GRAVITY PRESSURE VESSEL SIZING The pilot stage gravity pressure vessel is 9.625 inch (24.45 cm) diameter vessel housed within a 12.5 inch (31.75 cm) containment casing with an overall depth of 2,000 feet (609.6 meters). The annulus between the containment casing and the gravity pressure vessel is evacuated to at least 1/1000 of an atmosphere. Concentrically spaced within the gravity pressure vessel is a 7.5 inch (19.05 cm) heat exchange tubular open at the bottom within the gravity pressure vessel. The annulus between the gravity pressure vessel wall and the heat exchange tubular is defined as the downdraft. Concentrically spaced within the heat exchange tubular is a 4 inch diameter (10.16 cm) jacketed tubular bundle delivering selected fluids to the reaction zone within the bottom of the sealed gravity pressure vessel. The nominal capacity would be 25 to 100 tons of suspended solids per twenty four hour period.

Design details have been worked out for individual vessels of as much as 1000 tons per day, as well as gravity pressure vessels as large as one meter in diameter. Given the commercial considerations in the central states of the USA, the minimum size commercial facility should have a capacity of not less than 400 tons per day (ignoring the weight of water in the raw material). In the event ethanol as the primary base load product does not enjoy legislative use requirement which impacts the sale value, a privately funded viable commercial facility marketing ethanol at commercial gasoline wholesale prices would have to be between 800 and 1200 tons organic raw materials per day. Commercial facilities would involve at least two gravity pressure vessels or more depending on the client needs and the annual peak average twenty four hour -- two day loading. The depth of the gravity pressure vessel is determined by a minimum pressure requirement and a minimum heat transfer area between the downdraft and the updraft.

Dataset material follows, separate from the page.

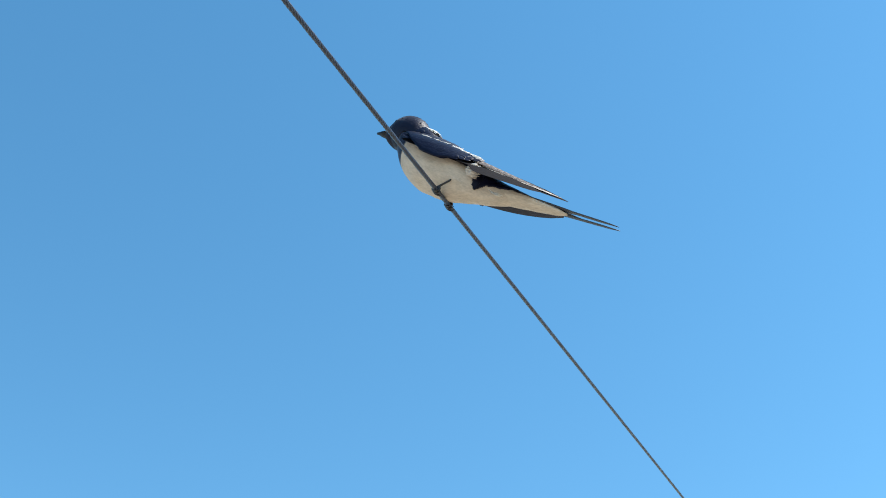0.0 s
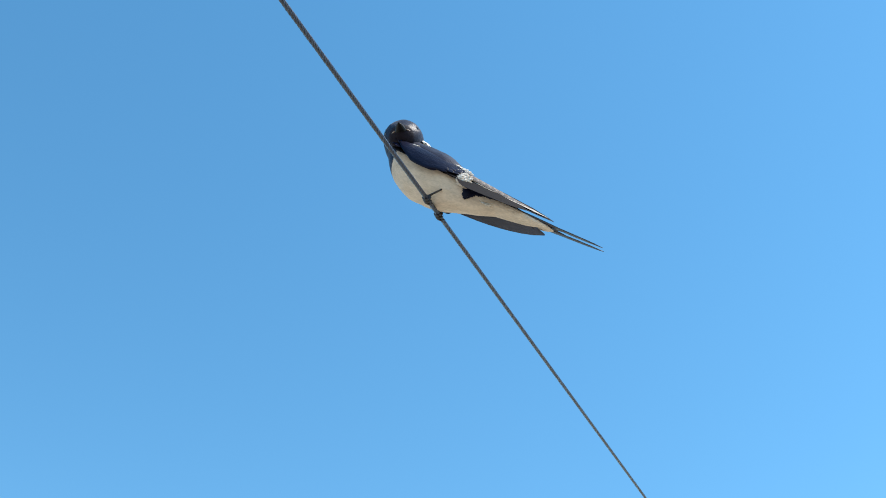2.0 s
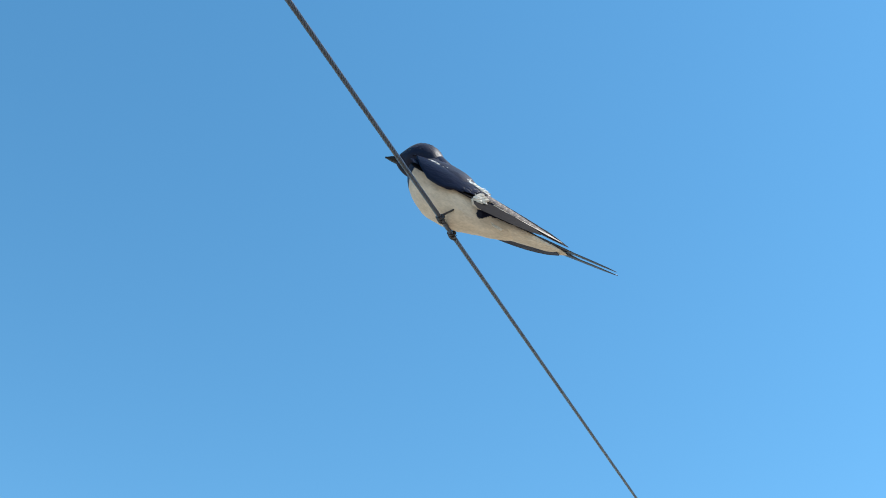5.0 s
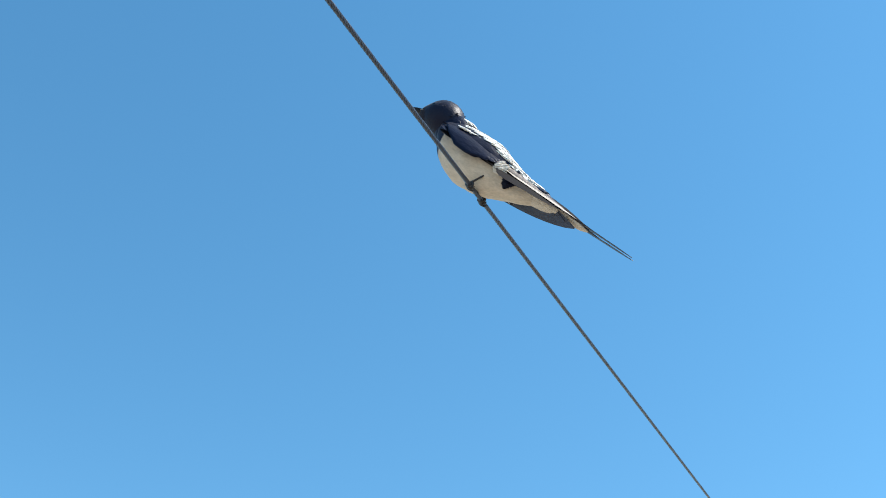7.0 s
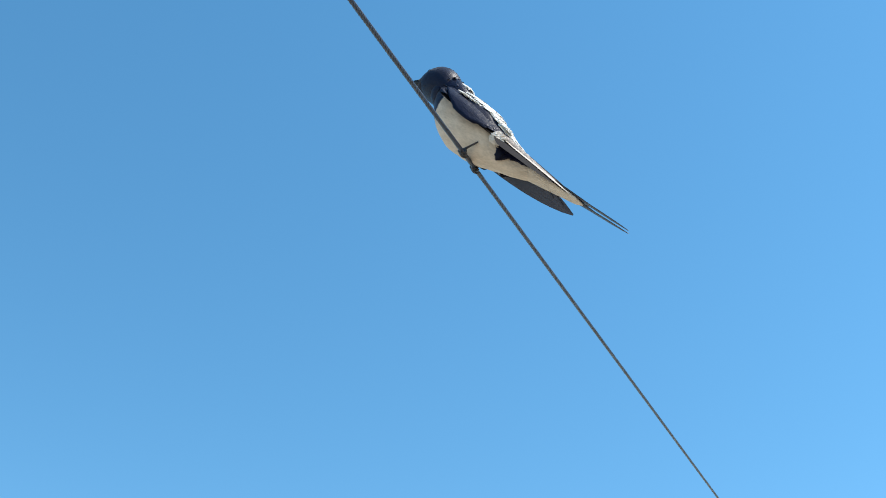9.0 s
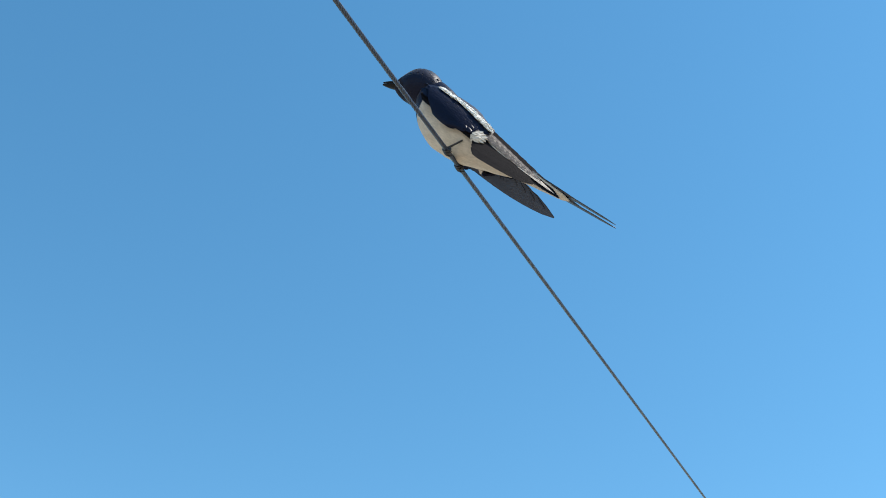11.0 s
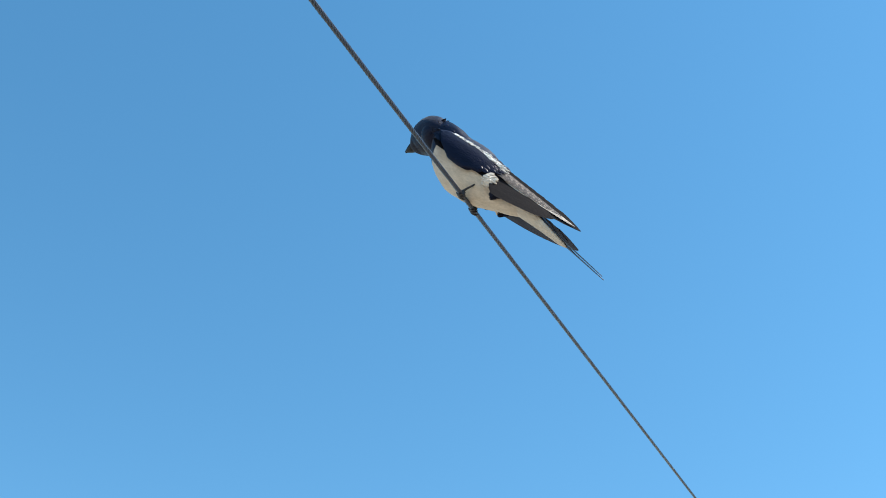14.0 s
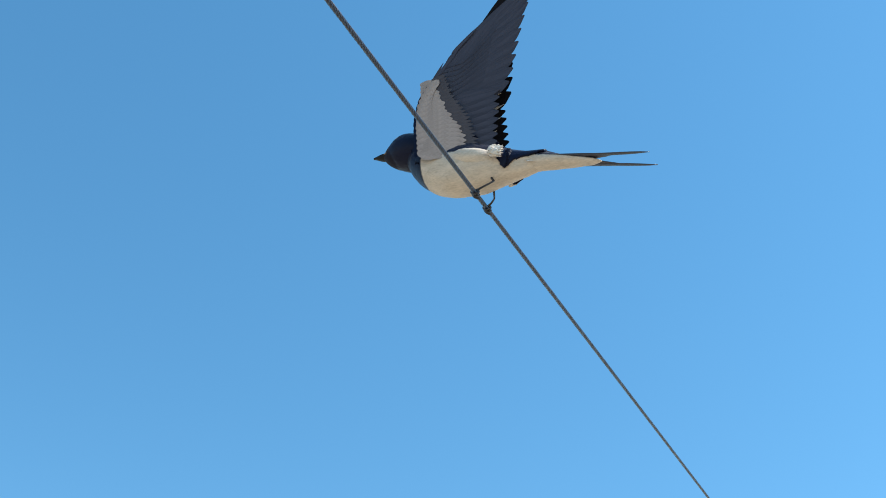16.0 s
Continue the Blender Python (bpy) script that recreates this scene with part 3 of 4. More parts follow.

POST TREATMENT After the gravity pressure vessel fluids pass through a clarifier sized to settle out oxidized metals (2 to 20 microns), dust particles and calcium salts. If the raw material feed has significant hemi-cellulosic materials, furfural may be stripped from the solution. The cleaned saccharides solution then advances to temperature controls and fermentation. Considerable interest of late has focused on the technique of "cascade fermentation" to take maximum advantage of the anticipated mix of saccharides produced from broad spectrum raw materials. Refractory cellulosic fibers may be recycled through the gravity pressure vessel, or separated for enzyme treatment.

Multiple byproducts are anticipated for cost effective removal including yeasts, urea, acetic acid xylose, glycol, and others to be removed from the pre-distillation stream and from plant water directed to wastewater treatment and/or plant recycle. Any materials that can be extracted will reduce the cost and degree of difficulty of wastewater treatment, even if the value of the extracted material in unit value and amount, is not fully self supported.

The entire process (including wastewater treatment) is closed without intentional loss of water or product vapors.